Tais direitos são atribuídos a todos os homens, os quais são convidados a promovê-los e protegê-los. Nessa linha, os progressos, a nível internacional, têm sido notáveis, pelo menos no papel. De uma mera declaração de princípios, sem qualquer validade do ponto de vista estritamente legal, o Direito Internacional Público passou a considerá-los como normas obrigatórias, em virtude de sua natureza e sem necessidade de aceitação prévia pelos Estados.
Um enorme salto aconteceu com a aprovação, em 1966, do Pacto Internacional de Direitos Humanos, cuja diferença, em relação à Declaração, está no fato de ser juridicamente vinculante. Ao ratificá-lo, os Estados se comprometeram a respeitar os direitos nela contidos, o que, em princípio, aumentou as garantias para os titulares desses direitos. O aludido pacto ainda preconizou uma lista de direitos humanos, instituições e mecanismos, como o Comitê de Direitos Humanos que, embora não fosse um órgão estritamente judicial, poderia exercer um controle independente e alguma pressão política sobre as atividades dos Estados.
Contudo, nesse sentido, a experiência mais espetacular se deu por ocasião da reforma da Convenção Europeia dos Direitos Humanos, em novembro de 1998, a partir da qual os indivíduos, grupos ou organizações não-governamentais poderiam recorrer diretamente para o novo Tribunal Europeu dos Direitos Humanos, uma autêntica corte composta por juízes e capaz de dizer o direito ao caso concreto, quando entendesse que algum membro do Conselho da Europa violou o sistema europeu de proteção dos direitos humanos.

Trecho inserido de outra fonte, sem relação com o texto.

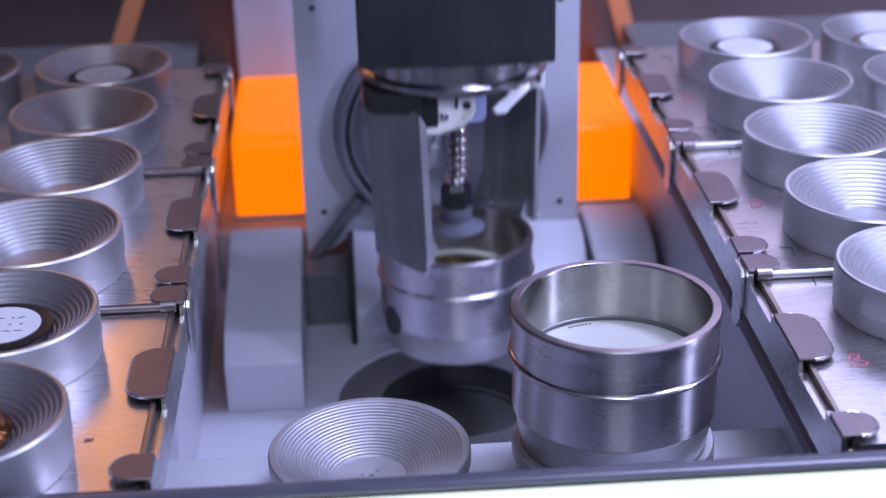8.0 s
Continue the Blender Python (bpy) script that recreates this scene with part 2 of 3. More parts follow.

A atual consciência dos direitos humanos é derivada dos escombros de uma Europa arruinada depois de duas guerras mundiais, quando o homem chegou a um estado de agonia existencial, pois se tornou, novamente, lobo para o homem. E de maneira ainda mais cruel: a ciência e a técnica lhe deram tanto poder destruidor que o fez acreditar ser um deus, na melhor acepção grega do termo, que poderia mudar tudo ao seu capricho. Nessa situação de queda, retorna a si e percebe que deve mudar de atitude para salvar a si mesmo.
Os direitos humanos são um dos sinais dos tempos que surgiram com o fim do último conflito mundial armado. São o produto destilado a partir de um lento processo de recuperação da consciência do valor do ser humano. E exprimem bem uma das dimensões antropológicas do homem: sua luta perene por justiça e seu desejo constante de um mundo na medida da dignidade humana, na medida do direito de não ser nada menos que um homem.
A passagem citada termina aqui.